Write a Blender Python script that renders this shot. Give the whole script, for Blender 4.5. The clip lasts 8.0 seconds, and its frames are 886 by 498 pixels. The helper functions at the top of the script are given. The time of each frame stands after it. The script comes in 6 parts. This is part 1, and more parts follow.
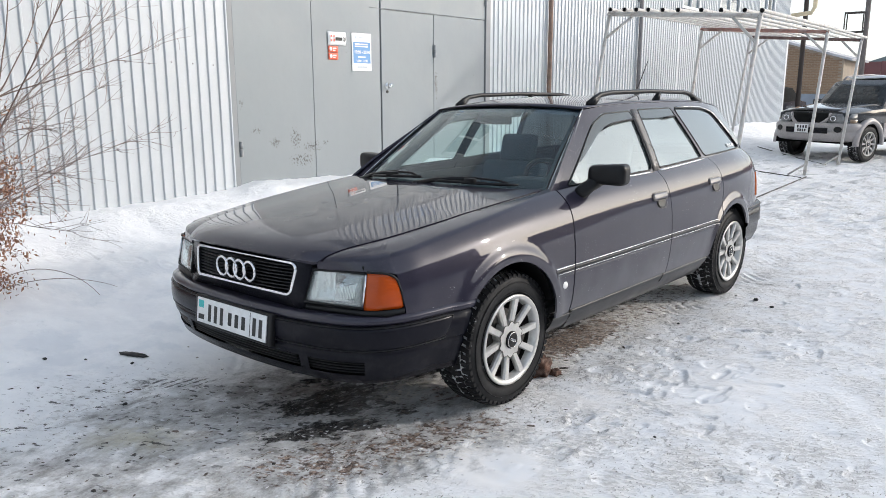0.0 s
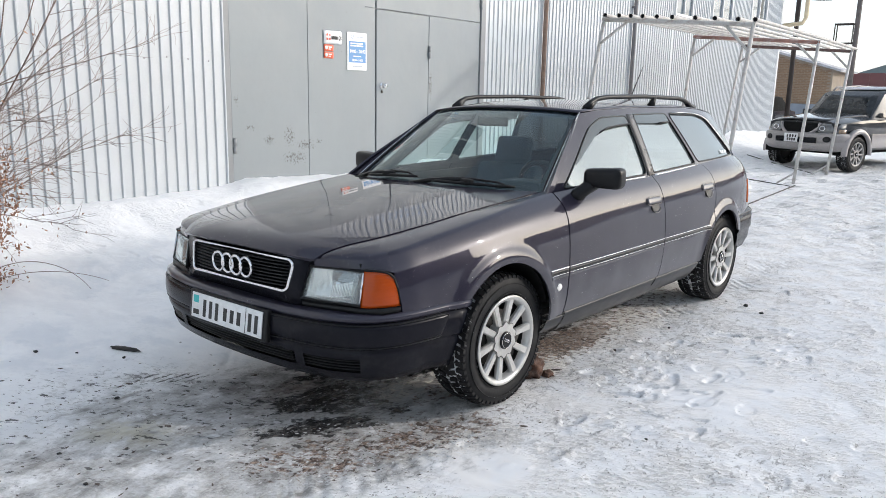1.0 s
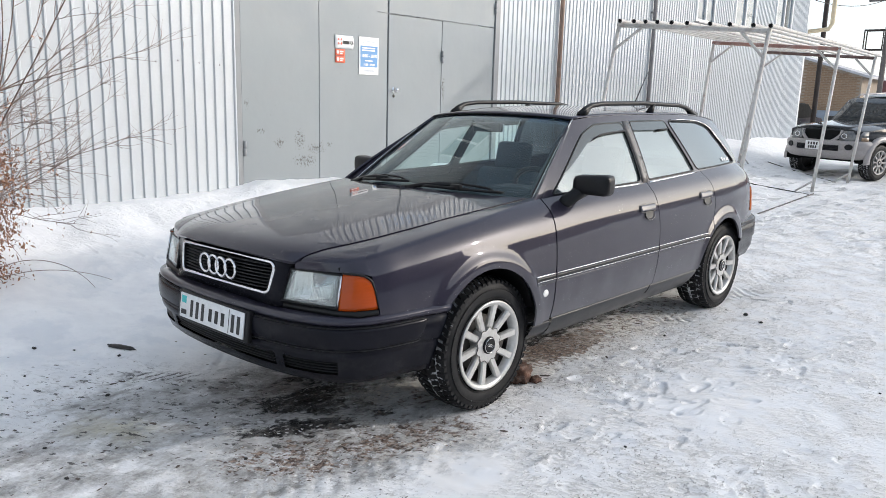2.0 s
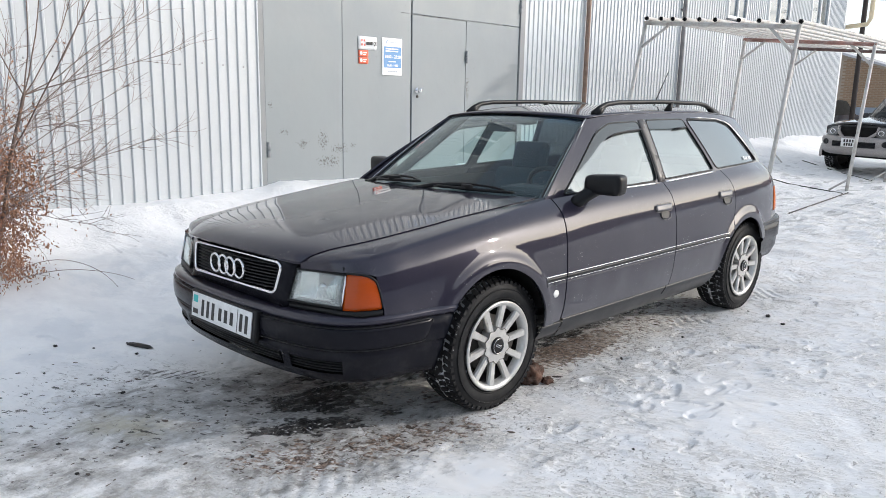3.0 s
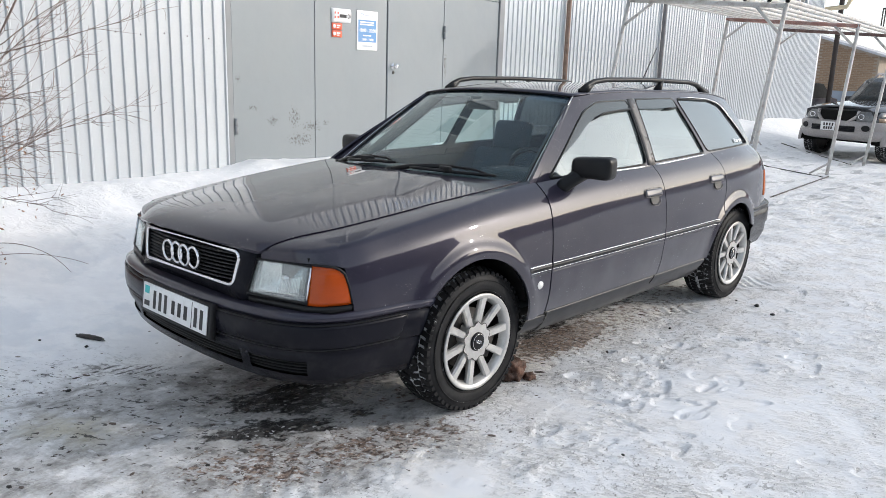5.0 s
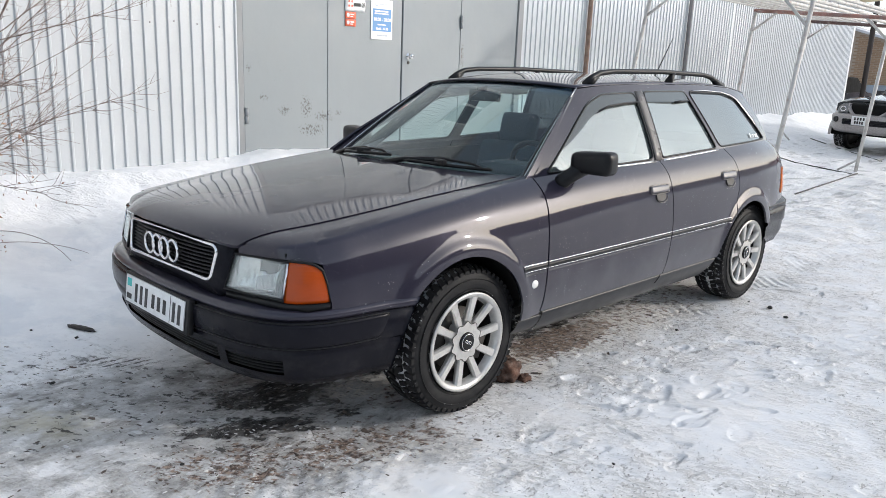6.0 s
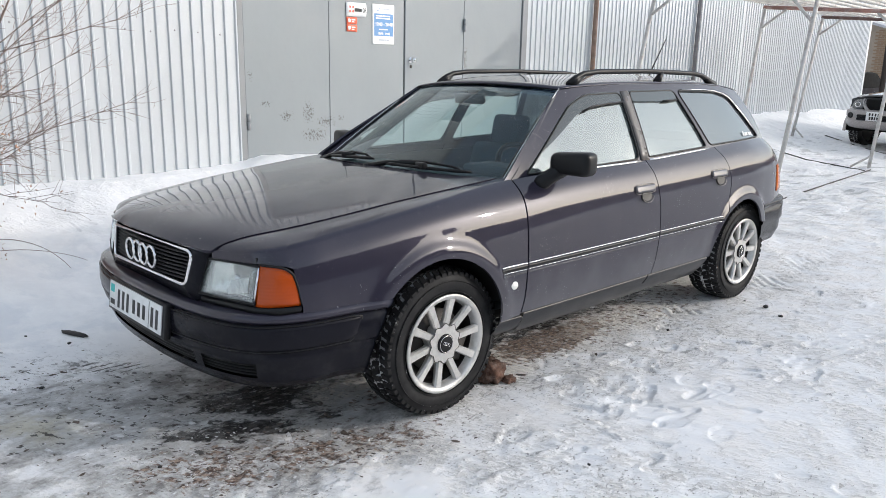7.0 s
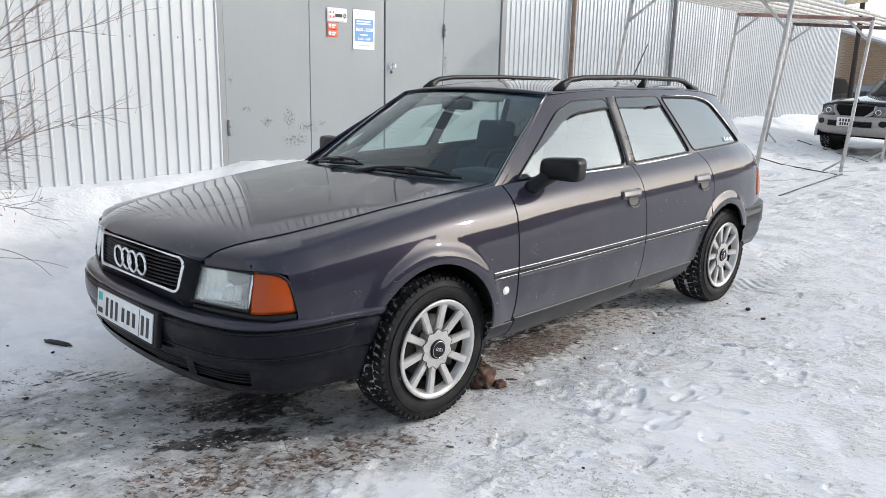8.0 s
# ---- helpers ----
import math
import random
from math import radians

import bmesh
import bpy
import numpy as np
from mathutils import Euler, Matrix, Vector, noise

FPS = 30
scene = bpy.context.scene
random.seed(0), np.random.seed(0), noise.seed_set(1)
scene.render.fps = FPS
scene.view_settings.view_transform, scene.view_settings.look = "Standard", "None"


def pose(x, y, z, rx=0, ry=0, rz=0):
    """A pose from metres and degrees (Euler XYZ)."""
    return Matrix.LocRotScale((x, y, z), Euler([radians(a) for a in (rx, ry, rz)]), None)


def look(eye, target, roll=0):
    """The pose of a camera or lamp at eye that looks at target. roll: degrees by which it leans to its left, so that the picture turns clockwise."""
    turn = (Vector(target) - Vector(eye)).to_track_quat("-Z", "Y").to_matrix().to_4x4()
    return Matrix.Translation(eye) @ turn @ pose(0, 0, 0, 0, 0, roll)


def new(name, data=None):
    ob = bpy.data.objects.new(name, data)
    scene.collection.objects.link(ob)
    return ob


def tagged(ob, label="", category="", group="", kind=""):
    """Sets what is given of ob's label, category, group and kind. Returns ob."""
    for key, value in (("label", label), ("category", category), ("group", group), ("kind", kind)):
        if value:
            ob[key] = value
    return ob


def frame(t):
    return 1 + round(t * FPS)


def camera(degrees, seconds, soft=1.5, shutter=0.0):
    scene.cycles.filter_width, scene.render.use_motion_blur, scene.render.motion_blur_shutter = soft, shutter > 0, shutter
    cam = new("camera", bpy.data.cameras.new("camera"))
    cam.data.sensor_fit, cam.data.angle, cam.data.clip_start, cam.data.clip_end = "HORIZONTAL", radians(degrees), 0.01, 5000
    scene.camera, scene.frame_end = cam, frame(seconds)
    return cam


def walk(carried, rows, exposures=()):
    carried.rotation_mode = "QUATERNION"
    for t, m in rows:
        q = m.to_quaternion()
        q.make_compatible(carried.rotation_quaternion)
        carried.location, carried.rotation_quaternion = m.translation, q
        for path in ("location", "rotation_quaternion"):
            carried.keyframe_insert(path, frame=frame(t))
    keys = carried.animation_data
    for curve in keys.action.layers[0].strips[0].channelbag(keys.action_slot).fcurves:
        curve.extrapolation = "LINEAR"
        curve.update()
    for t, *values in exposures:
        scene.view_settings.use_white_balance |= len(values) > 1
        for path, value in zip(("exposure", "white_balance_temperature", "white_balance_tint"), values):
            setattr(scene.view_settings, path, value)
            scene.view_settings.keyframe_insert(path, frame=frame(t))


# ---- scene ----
=====
WHAT IS ASKED
Reproduce the full listing above verbatim, with no pictures included.

RESPONSE
Write a Blender Python script that renders this shot. Give the whole script, for Blender 4.5. The clip lasts 8.0 seconds, and its frames are 886 by 498 pixels. The helper functions at the top of the script are given. The time of each frame stands after it. The script comes in 6 parts. This is part 1, and more parts follow.
0.0 s
1.0 s
2.0 s
3.0 s
5.0 s
6.0 s
7.0 s
8.0 s
# ---- helpers ----
import math
import random
from math import radians

import bmesh
import bpy
import numpy as np
from mathutils import Euler, Matrix, Vector, noise

FPS = 30
scene = bpy.context.scene
random.seed(0), np.random.seed(0), noise.seed_set(1)
scene.render.fps = FPS
scene.view_settings.view_transform, scene.view_settings.look = "Standard", "None"


def pose(x, y, z, rx=0, ry=0, rz=0):
    """A pose from metres and degrees (Euler XYZ)."""
    return Matrix.LocRotScale((x, y, z), Euler([radians(a) for a in (rx, ry, rz)]), None)


def look(eye, target, roll=0):
    """The pose of a camera or lamp at eye that looks at target. roll: degrees by which it leans to its left, so that the picture turns clockwise."""
    turn = (Vector(target) - Vector(eye)).to_track_quat("-Z", "Y").to_matrix().to_4x4()
    return Matrix.Translation(eye) @ turn @ pose(0, 0, 0, 0, 0, roll)


def new(name, data=None):
    ob = bpy.data.objects.new(name, data)
    scene.collection.objects.link(ob)
    return ob


def tagged(ob, label="", category="", group="", kind=""):
    """Sets what is given of ob's label, category, group and kind. Returns ob."""
    for key, value in (("label", label), ("category", category), ("group", group), ("kind", kind)):
        if value:
            ob[key] = value
    return ob


def frame(t):
    return 1 + round(t * FPS)


def camera(degrees, seconds, soft=1.5, shutter=0.0):
    scene.cycles.filter_width, scene.render.use_motion_blur, scene.render.motion_blur_shutter = soft, shutter > 0, shutter
    cam = new("camera", bpy.data.cameras.new("camera"))
    cam.data.sensor_fit, cam.data.angle, cam.data.clip_start, cam.data.clip_end = "HORIZONTAL", radians(degrees), 0.01, 5000
    scene.camera, scene.frame_end = cam, frame(seconds)
    return cam


def walk(carried, rows, exposures=()):
    carried.rotation_mode = "QUATERNION"
    for t, m in rows:
        q = m.to_quaternion()
        q.make_compatible(carried.rotation_quaternion)
        carried.location, carried.rotation_quaternion = m.translation, q
        for path in ("location", "rotation_quaternion"):
            carried.keyframe_insert(path, frame=frame(t))
    keys = carried.animation_data
    for curve in keys.action.layers[0].strips[0].channelbag(keys.action_slot).fcurves:
        curve.extrapolation = "LINEAR"
        curve.update()
    for t, *values in exposures:
        scene.view_settings.use_white_balance |= len(values) > 1
        for path, value in zip(("exposure", "white_balance_temperature", "white_balance_tint"), values):
            setattr(scene.view_settings, path, value)
            scene.view_settings.keyframe_insert(path, frame=frame(t))


# ---- scene ----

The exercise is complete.